From the listing below, pull out all lines with "script" in them.

PROVIDED INFORMATION:
>>>>
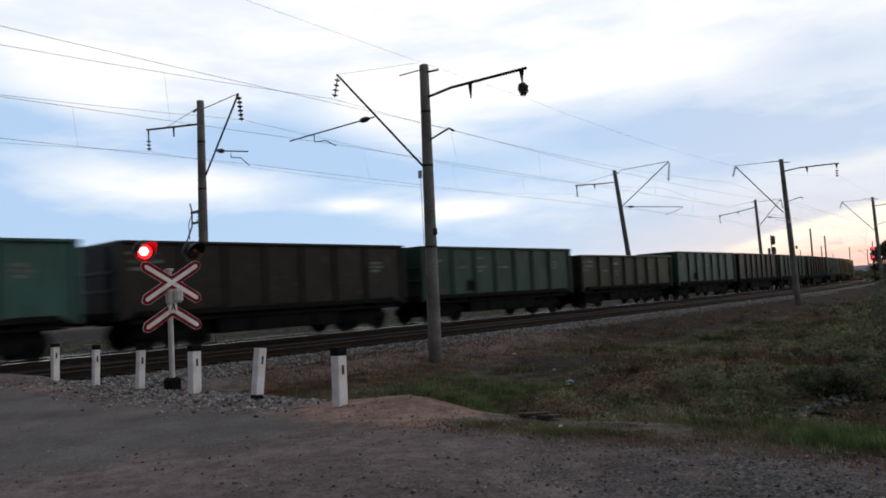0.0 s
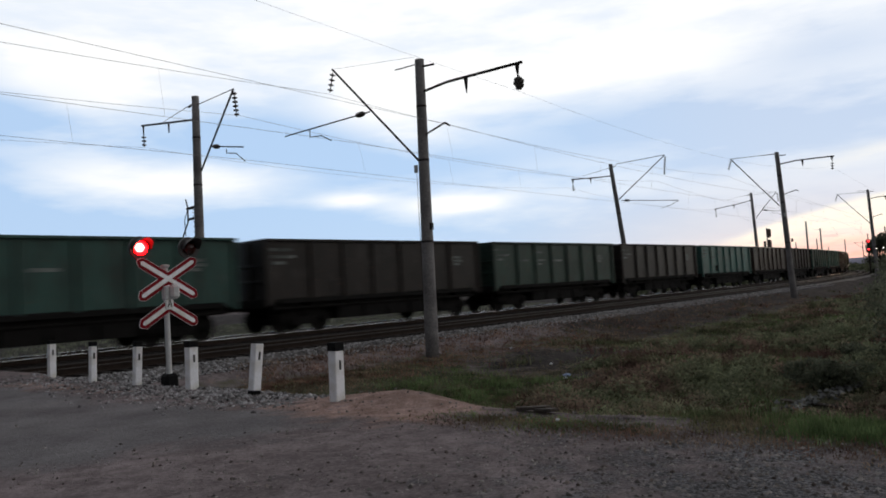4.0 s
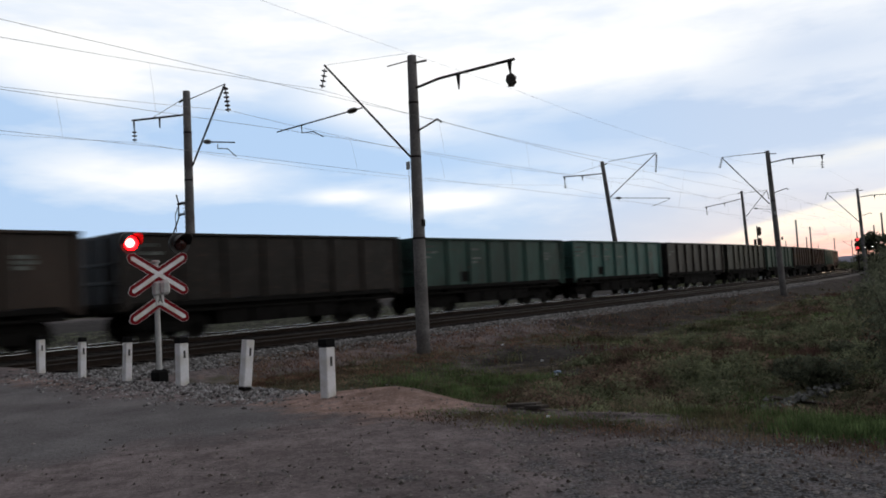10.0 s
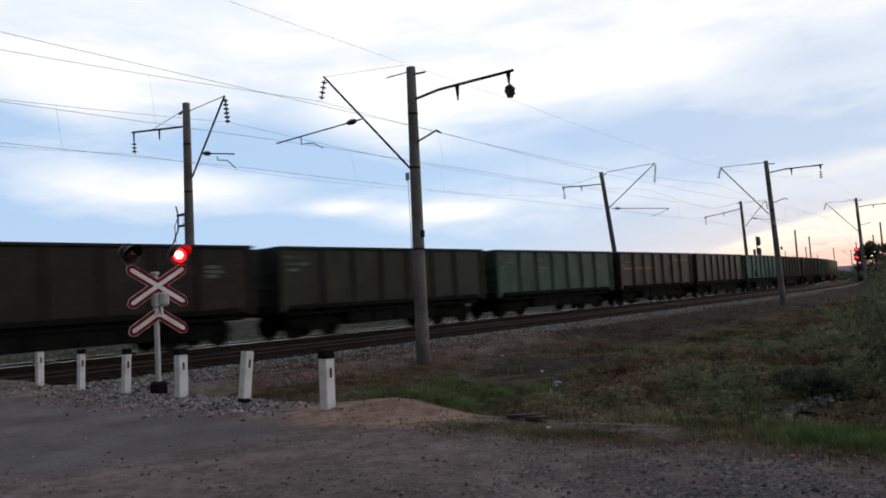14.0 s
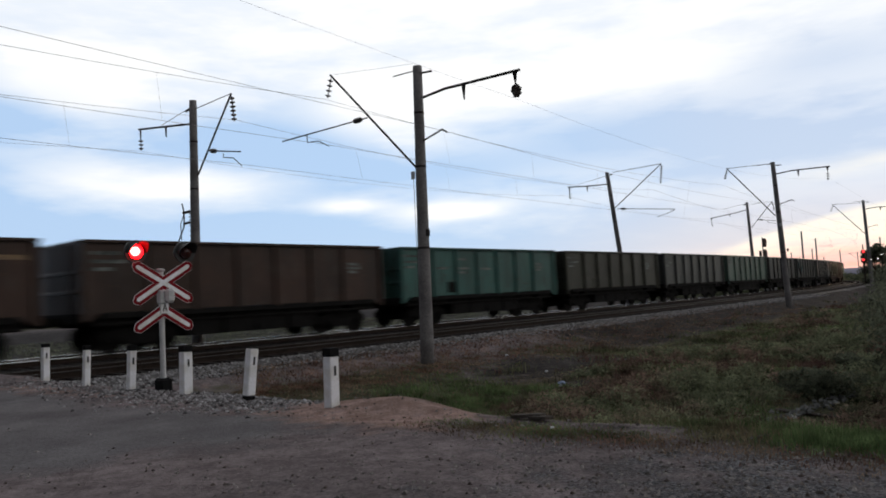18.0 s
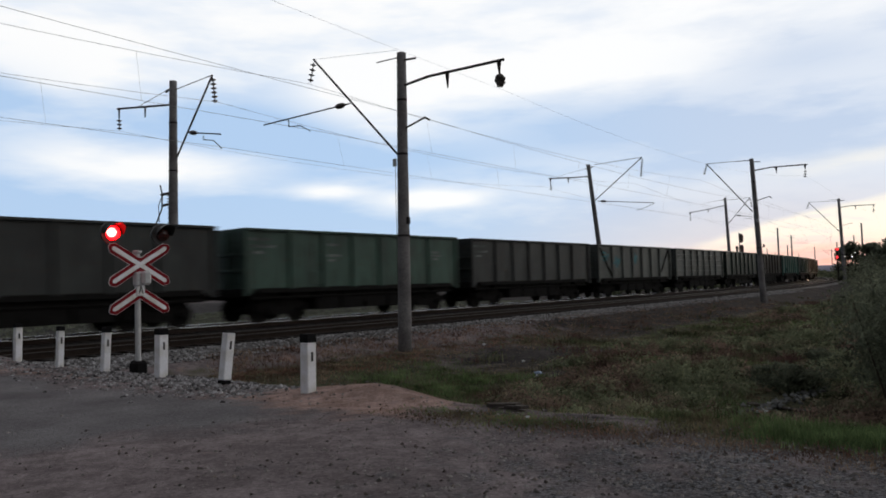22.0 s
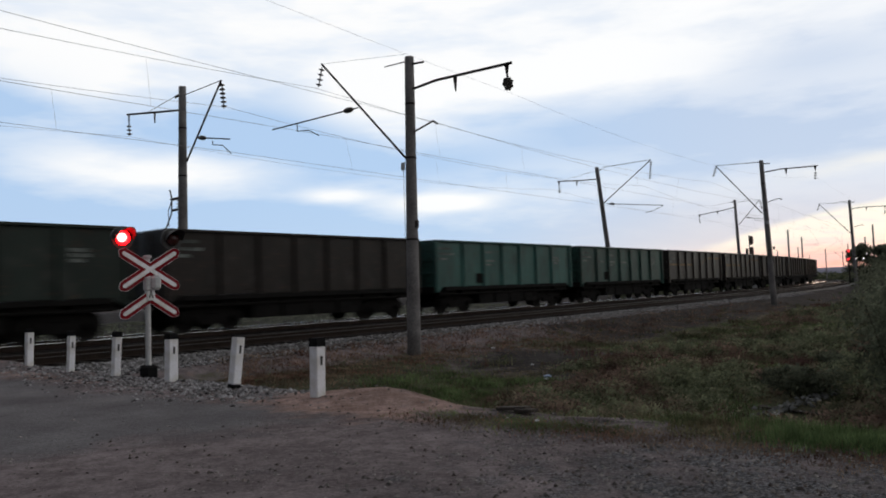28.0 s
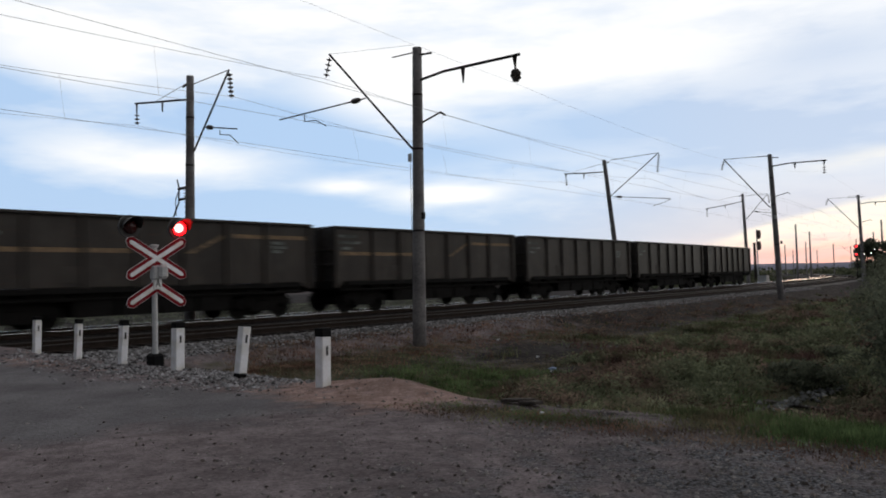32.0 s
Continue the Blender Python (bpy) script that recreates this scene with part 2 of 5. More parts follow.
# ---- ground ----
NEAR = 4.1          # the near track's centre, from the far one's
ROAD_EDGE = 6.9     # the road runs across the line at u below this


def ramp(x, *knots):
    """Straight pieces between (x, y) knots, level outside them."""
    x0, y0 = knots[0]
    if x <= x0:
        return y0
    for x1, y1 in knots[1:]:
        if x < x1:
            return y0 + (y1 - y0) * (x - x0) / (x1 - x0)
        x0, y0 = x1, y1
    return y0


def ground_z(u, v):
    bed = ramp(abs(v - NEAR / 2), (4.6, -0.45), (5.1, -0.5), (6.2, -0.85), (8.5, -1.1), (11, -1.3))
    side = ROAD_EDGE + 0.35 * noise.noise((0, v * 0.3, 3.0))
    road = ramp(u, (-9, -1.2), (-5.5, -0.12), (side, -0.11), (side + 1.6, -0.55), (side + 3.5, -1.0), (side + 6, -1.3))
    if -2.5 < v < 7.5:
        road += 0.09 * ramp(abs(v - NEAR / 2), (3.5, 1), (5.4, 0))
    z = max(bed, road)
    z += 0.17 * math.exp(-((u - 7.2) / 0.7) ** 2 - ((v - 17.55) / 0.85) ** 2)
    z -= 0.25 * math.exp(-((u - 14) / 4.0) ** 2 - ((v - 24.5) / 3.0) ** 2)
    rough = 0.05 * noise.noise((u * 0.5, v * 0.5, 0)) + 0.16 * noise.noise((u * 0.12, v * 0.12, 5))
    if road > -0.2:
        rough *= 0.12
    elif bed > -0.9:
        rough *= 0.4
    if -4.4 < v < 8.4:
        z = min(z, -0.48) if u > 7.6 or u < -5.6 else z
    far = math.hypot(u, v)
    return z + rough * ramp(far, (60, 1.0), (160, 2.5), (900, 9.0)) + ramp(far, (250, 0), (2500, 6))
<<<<
>>>>
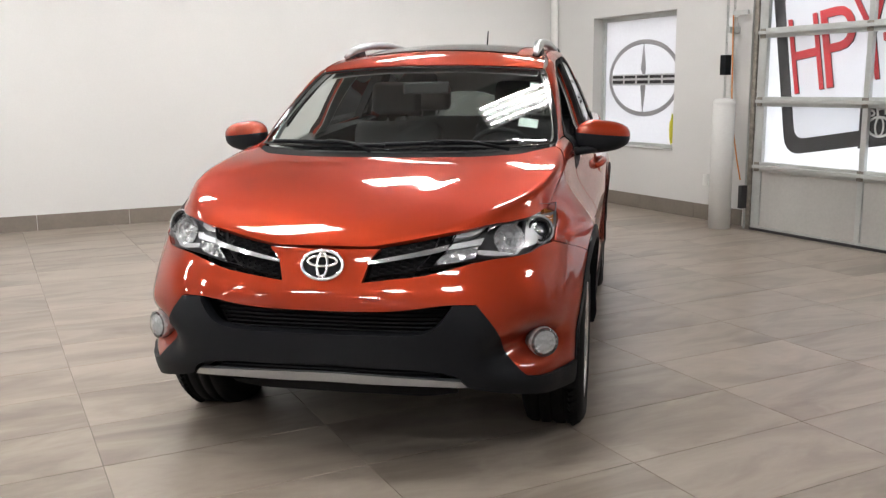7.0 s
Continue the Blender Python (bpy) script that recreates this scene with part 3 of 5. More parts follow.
<<<<
RESPONSE TO THIS EXERCISE:
Continue the Blender Python (bpy) script that recreates this scene with part 2 of 5. More parts follow.
Continue the Blender Python (bpy) script that recreates this scene with part 3 of 5. More parts follow.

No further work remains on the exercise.